No. CPU is only one part of the scaling decision. Kafka autoscaling also has to account for partitions, broker-local storage, replication, consumer lag, retention, and network placement.
Why do bursty workloads make Kafka cost planning harder?
Bursty workloads force teams to keep enough capacity for short peak periods while paying for that capacity during quiet periods. The economic opportunity is the idle gap after the peak, but the platform can recover that gap only if scale-in is safe and fast.
Does tiered storage solve Kafka autoscaling economics by itself?
Tiered storage can improve retention economics by moving older data away from broker-local disks. It does not automatically make brokers stateless or remove every scaling constraint.

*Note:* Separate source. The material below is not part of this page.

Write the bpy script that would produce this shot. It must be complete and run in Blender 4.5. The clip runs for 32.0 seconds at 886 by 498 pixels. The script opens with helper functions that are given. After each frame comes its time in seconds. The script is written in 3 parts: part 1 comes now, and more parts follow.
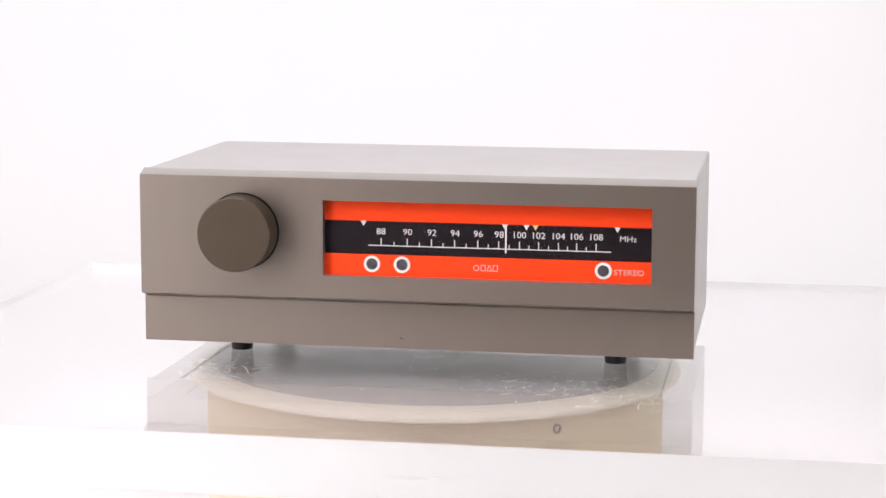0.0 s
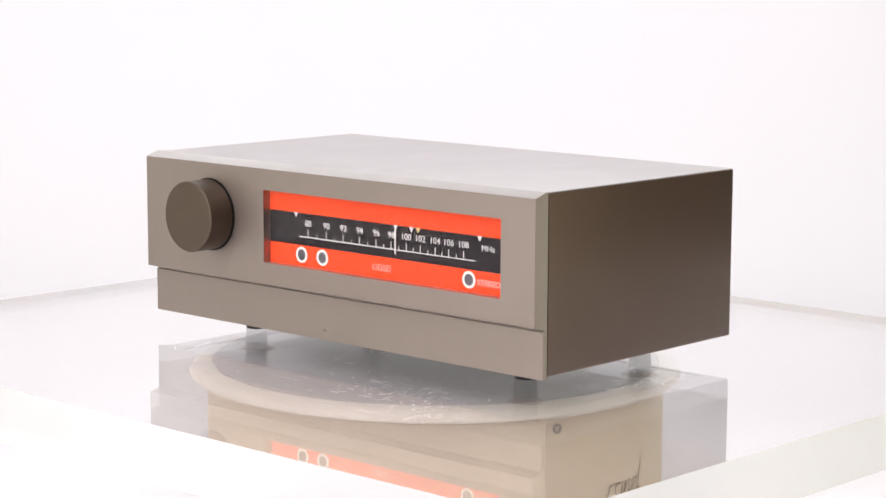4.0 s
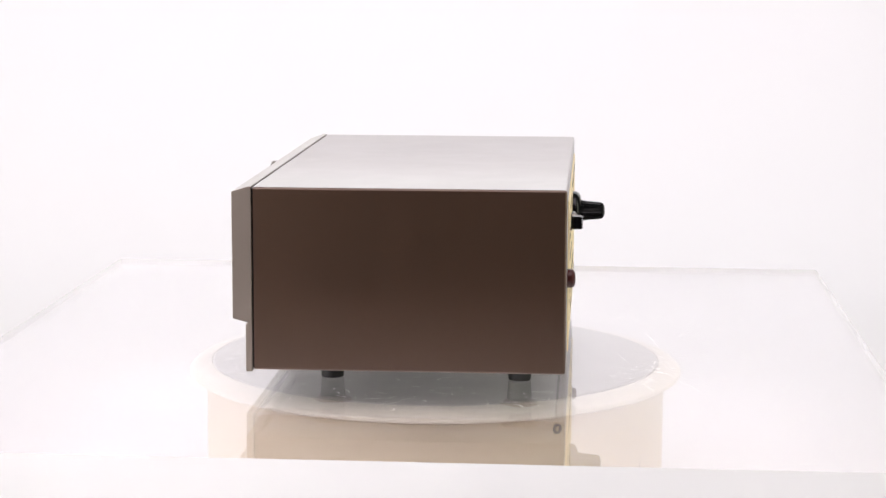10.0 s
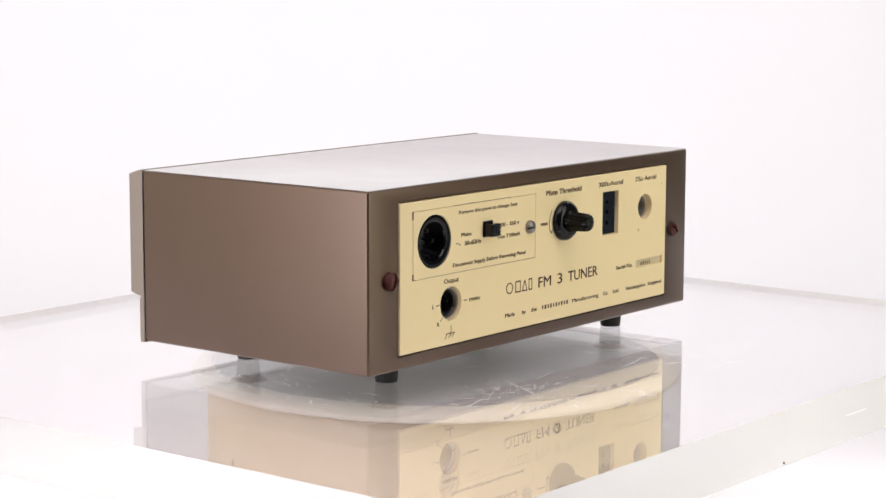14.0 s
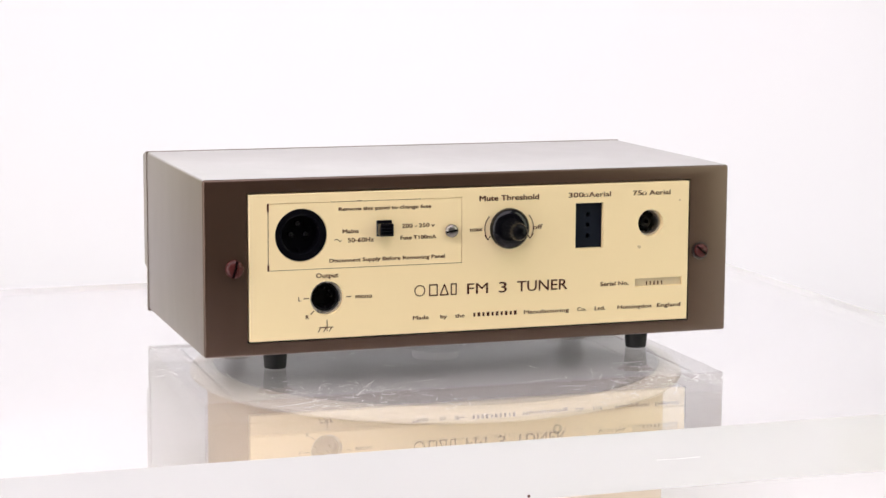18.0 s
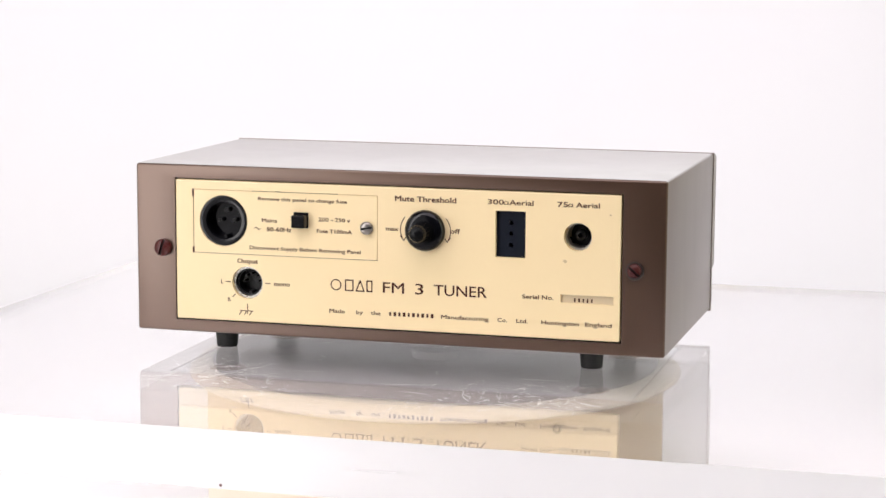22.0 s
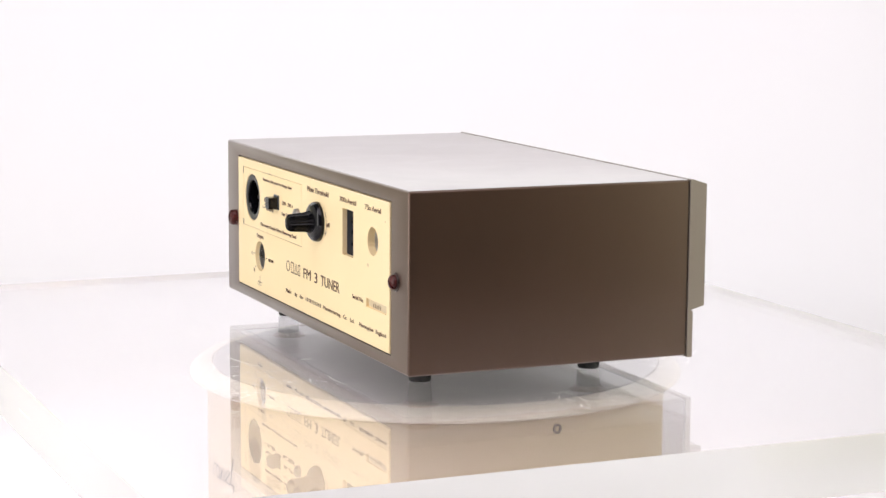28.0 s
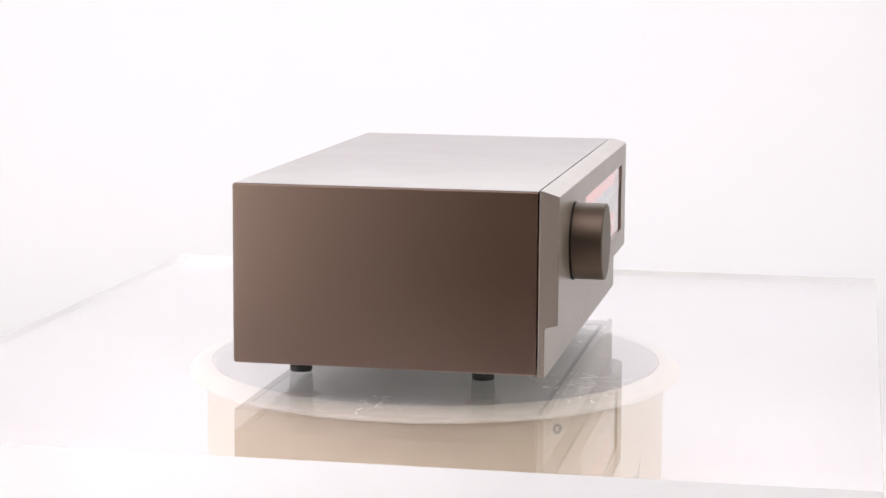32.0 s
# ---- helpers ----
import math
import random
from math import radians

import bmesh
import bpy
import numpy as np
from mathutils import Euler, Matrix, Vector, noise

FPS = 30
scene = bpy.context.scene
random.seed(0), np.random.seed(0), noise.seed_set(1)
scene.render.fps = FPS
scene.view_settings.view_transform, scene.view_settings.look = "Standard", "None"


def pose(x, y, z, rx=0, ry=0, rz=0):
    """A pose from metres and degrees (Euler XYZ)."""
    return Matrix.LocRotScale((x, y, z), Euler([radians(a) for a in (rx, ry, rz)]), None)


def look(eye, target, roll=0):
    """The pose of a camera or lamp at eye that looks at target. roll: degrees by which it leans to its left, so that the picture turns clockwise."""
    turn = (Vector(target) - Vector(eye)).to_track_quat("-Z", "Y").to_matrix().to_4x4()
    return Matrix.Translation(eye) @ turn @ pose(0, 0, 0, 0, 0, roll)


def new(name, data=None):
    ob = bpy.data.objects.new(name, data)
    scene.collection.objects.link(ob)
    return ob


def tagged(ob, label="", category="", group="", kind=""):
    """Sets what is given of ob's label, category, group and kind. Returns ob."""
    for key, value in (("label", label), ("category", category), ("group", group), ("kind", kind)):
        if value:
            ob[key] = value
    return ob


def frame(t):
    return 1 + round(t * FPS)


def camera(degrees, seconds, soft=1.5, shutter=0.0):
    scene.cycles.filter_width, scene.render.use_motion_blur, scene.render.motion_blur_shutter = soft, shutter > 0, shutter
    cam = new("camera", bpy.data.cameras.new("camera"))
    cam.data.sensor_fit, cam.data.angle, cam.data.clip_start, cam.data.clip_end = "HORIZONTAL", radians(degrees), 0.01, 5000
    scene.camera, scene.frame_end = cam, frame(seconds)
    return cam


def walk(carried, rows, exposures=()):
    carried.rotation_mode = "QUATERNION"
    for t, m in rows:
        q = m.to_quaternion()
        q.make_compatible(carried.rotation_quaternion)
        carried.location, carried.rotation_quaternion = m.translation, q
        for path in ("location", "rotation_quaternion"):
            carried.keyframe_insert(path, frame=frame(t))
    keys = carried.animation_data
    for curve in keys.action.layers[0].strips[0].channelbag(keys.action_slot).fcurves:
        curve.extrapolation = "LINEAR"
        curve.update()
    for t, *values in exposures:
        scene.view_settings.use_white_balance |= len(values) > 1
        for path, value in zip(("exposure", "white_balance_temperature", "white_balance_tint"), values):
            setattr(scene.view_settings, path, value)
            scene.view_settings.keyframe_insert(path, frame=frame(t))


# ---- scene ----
# ---- camera: fixed, long lens, slightly above the turntable ----
cam = camera(23.937, 32.0)
EYE = Vector((0.0, -1.03998, 0.19745))
AIM = EYE + Vector((0.003318, 0.989629, -0.143608))
walk(cam, [(0.0, look(EYE, AIM, 0.297)), (32.0, look(EYE, AIM, 0.297))], [(0.0, -0.07, 6350, 14), (32.0, -0.07, 6350, 14)])

# ---- world and lamps ----
world = bpy.data.worlds.new("studio_world")
scene.world = world
world.use_nodes = True
world.node_tree.nodes["Background"].inputs["Color"].default_value = (0.9, 0.92, 1.0, 1)
world.node_tree.nodes["Background"].inputs["Strength"].default_value = 0.05


def softbox(name, eye, target, sx, sy, watts, colour=(1, 1, 1), spread=180):
    data = bpy.data.lights.new(name, "AREA")
    data.shape, data.size, data.size_y, data.energy, data.color = "RECTANGLE", sx, sy, watts, colour
    data.spread = radians(spread)
    ob = new(name, data)
    ob.matrix_world = look(eye, target)
    return ob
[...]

Teams still need to evaluate how hot data, recovery, partition ownership, and scale-in behavior work in their specific architecture.
When should a team consider a shared-storage Kafka-compatible system?
Consider it when Kafka cost is driven by variable demand, long retention, multi-zone deployment, slow rebalancing, or repeated capacity operations. The question is whether compute, durability, and retention can scale independently enough to match the workload.
How should FinOps teams evaluate Kafka autoscaling savings?
FinOps teams should compare baseline demand, peak-ready capacity, retained data, network charges, and engineering time. The useful number is not only average utilization; it is the portion of peak capacity the platform can safely release after demand falls.